Traditionally, checkboxes have been used to indicate simple on/off choices. Occasionally, they are used to indicate on/partially-on/off or on/off/indeterminate state (the technical term for that being tristate checkboxes), but that's unusual and I do believe a lot of users get tripped up by that. (For a specific example of the latter, try the folder properties dialog in Windows Explorer when some files have the read-only attribute set and some do not.) For example, the "read-only" and "archive" file attributes are not interrelated, and can be toggled independently of each other. Doing it with any mutually-exclusive control would require four controls instead of two: off/off, off/on, on/off, on/on. It gets even worse if you consider the "some of the selection are 'on' and some are 'off'" state: it balloons to nine (3^2) possibilities. Add a third and you have 27 (3^3) controls to keep track of! MS-DOS used four file attributes: archive, read-only, system and hidden. With "some on and some off", that adds up to 81 possible choices (even without, it's still 16 different combinations to keep track of).
Radio buttons, on the other hand, indicate that only a single choice can be made. They also usually indicate that a choice must be made, either by accepting some default value or by making an explicit choice.

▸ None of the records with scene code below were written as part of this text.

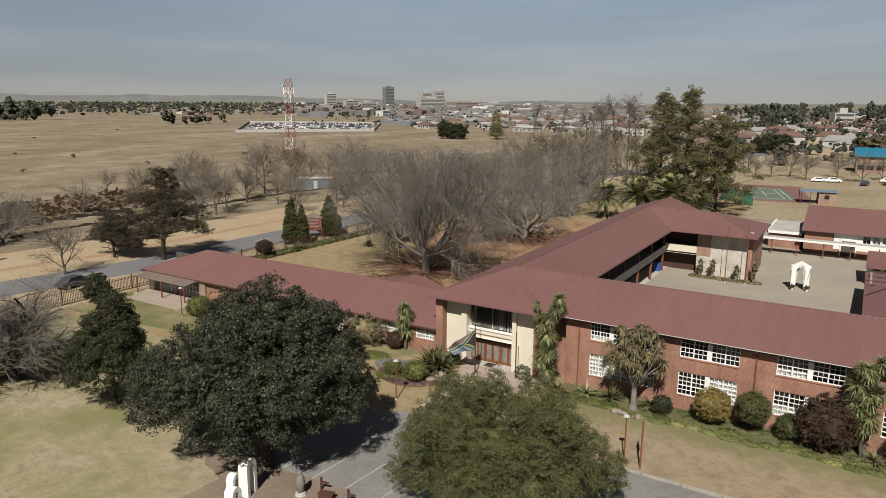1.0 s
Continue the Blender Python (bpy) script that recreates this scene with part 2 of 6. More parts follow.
def np_mesh(name, verts, faces, smooth=False):
    """A mesh from arrays: verts (n, 3), faces (m, k)."""
    me = bpy.data.meshes.new(name)
    v, f = np.asarray(verts, dtype=np.float32), np.asarray(faces, dtype=np.int32)
    me.vertices.add(len(v))
    me.vertices.foreach_set("co", v.ravel())
    m, k = f.shape
    me.loops.add(m * k)
    me.loops.foreach_set("vertex_index", f.ravel())
    me.polygons.add(m)
    me.polygons.foreach_set("loop_start", np.arange(0, m * k, k, dtype=np.int32))
    me.update(calc_edges=True)
    if smooth:
        me.polygons.foreach_set("use_smooth", np.ones(m, dtype=bool))
    return me


def part(name, bm, material, parent=None, label=""):
    """Links a bmesh or mesh as one object under a thing or part."""
    if isinstance(bm, bmesh.types.BMesh):
        me = bpy.data.meshes.new(name)
        bmesh.ops.recalc_face_normals(bm, faces=bm.faces)
        bm.to_mesh(me)
        bm.free()
    else:
        me = bm
    if not me.materials:
        me.materials.append(material)
    ob = new(name, me)
    if parent:
        ob.parent = parent
    if label:
        tagged(ob, label)
    return ob


def thing(name, label, category, group="", kind="", at=None):
    ob = new(name)
    if at:
        ob.matrix_basis = at
    return tagged(ob, label, category, group, kind)


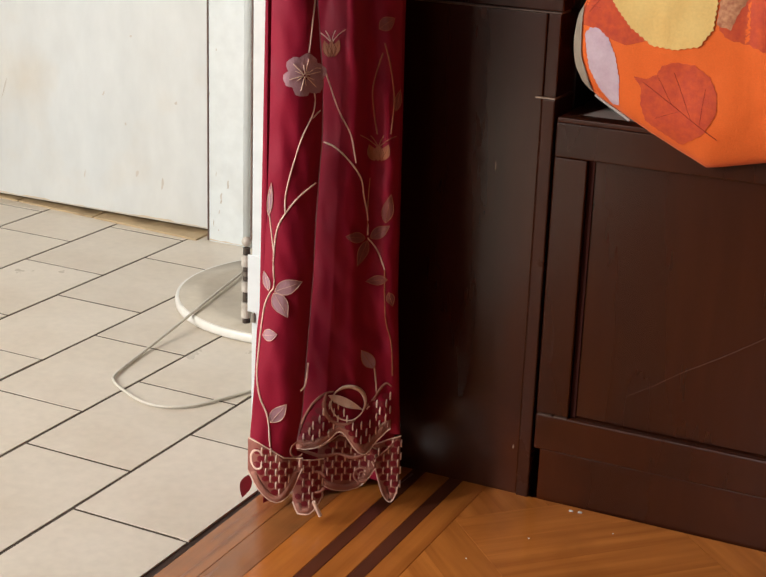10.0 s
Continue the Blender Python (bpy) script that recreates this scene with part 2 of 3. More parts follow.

On the web, even with few choices, comboboxes or selection lists of some kind that display only the currently selected choice (until the control is activated) seem to be common. I'm not sure what the actual usability aspects are, there, myself, but radio buttons can certainly be made less readable. For any non-trivial number of choices, there are certainly upsides to a combobox approach from a UI design point of view.
Personally, when I see radio buttons I know that only a single choice can be made. If I see checkboxes, I generally expect that more than one choice is possible -- and when the UI starts to actively work against the user's expectations, it causes frustration and acute forehead contact with wooden or other skin-covered surfaces.
As for references, I'm not sure how much it counts but even Wikipedia's introductory sentence on the subject says that "a checkbox (check box, tickbox, or tick box) is a graphical user interface element (widget) that permits the user to make multiple selections from a number of options (contrary to a radio button where only one choice is possible) or to have the user answer yes (checked) or no (not checked) on a simple yes/no question.".